Selecting the right financing option is one of the most critical decisions a business owner will face—whether you’re launching a new venture or expanding an established company. With a wide range of funding solutions available, it’s easy to feel overwhelmed when trying to determine which one aligns best with your business’s unique needs, growth plans, and financial health.
Assess Your Financial Position First
Before exploring your funding options, it’s essential to take a close look at your business’s current financial situation. Understanding your cash flow, profitability, existing debt, and projected finances provides valuable insight into which type of funding will serve you best.
For example, if your revenue is consistent but you occasionally encounter cash flow gaps, a flexible solution like a line of credit might be more appropriate than a traditional term loan. Conversely, if you’re preparing for a significant one-time investment, such as purchasing equipment or property, a term loan may be a better fit.
Exploring Your Funding Options
Once you’ve assessed your financial position, the next step is to understand the different types of business financing. Broadly speaking, funding falls into two categories: debt financing and equity financing.
Debt financing involves borrowing funds that you repay over time, typically with interest. Popular options include term loans, business lines of credit, and government-backed Small Business Administration (SBA) loans.

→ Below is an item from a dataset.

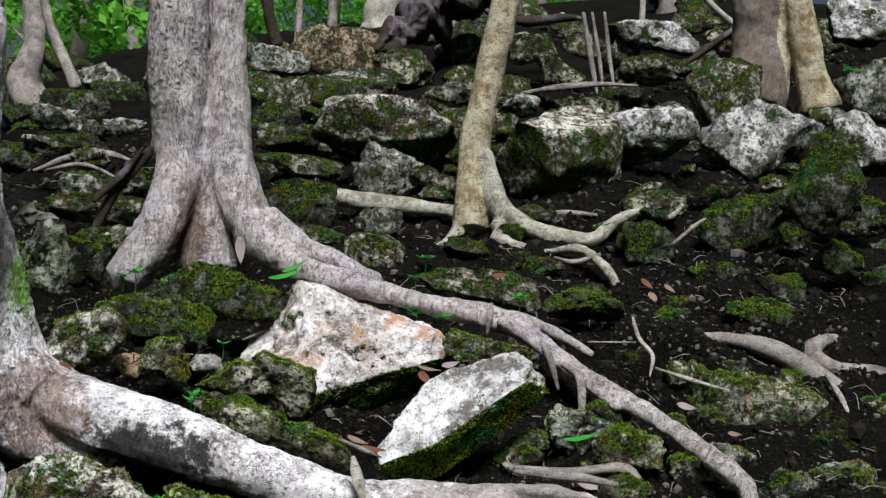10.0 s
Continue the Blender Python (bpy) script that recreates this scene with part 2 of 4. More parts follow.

Equity financing, in contrast, means exchanging a share of your business ownership for capital. This can come from sources like venture capitalists, angel investors, or equity crowdfunding platforms. Equity financing is often favored by startups and high-growth businesses but requires giving up partial ownership and a share of future profits.
Weighing Pros and Cons
Each approach carries its own advantages and trade-offs. Debt financing allows you to retain full control of your business but adds a repayment obligation that can strain cash flow. Equity financing, on the other hand, brings in capital without increasing debt but means sharing ownership and decision-making authority.
When evaluating your options, consider your company’s stage of growth, your comfort level with sharing control, and your ability to manage debt responsibly. The key is to strike a balance between meeting your current financial needs and maintaining flexibility for future growth.
Alternative and Government-Backed Solutions
Beyond traditional loans and equity investments, there are additional financing options tailored for small businesses. SBA loans, for example, offer favorable terms like lower interest rates and extended repayment schedules, making them an attractive choice for growing companies.
Alternative funding sources such as invoice factoring or merchant cash advances can provide fast access to capital, though they may carry higher costs. These options can be particularly helpful if your business needs immediate cash flow support and traditional loans aren’t viable.
Planning for Long-Term Success
Securing funding is just the beginning. To ensure long-term success, it’s critical to develop a plan for how the funds will be used. Managing repayments, maintaining healthy cash flow, and reinvesting wisely are key to sustaining growth and stability. Remember, business funding isn’t just about solving immediate challenges, it’s about building a foundation for your company’s future success.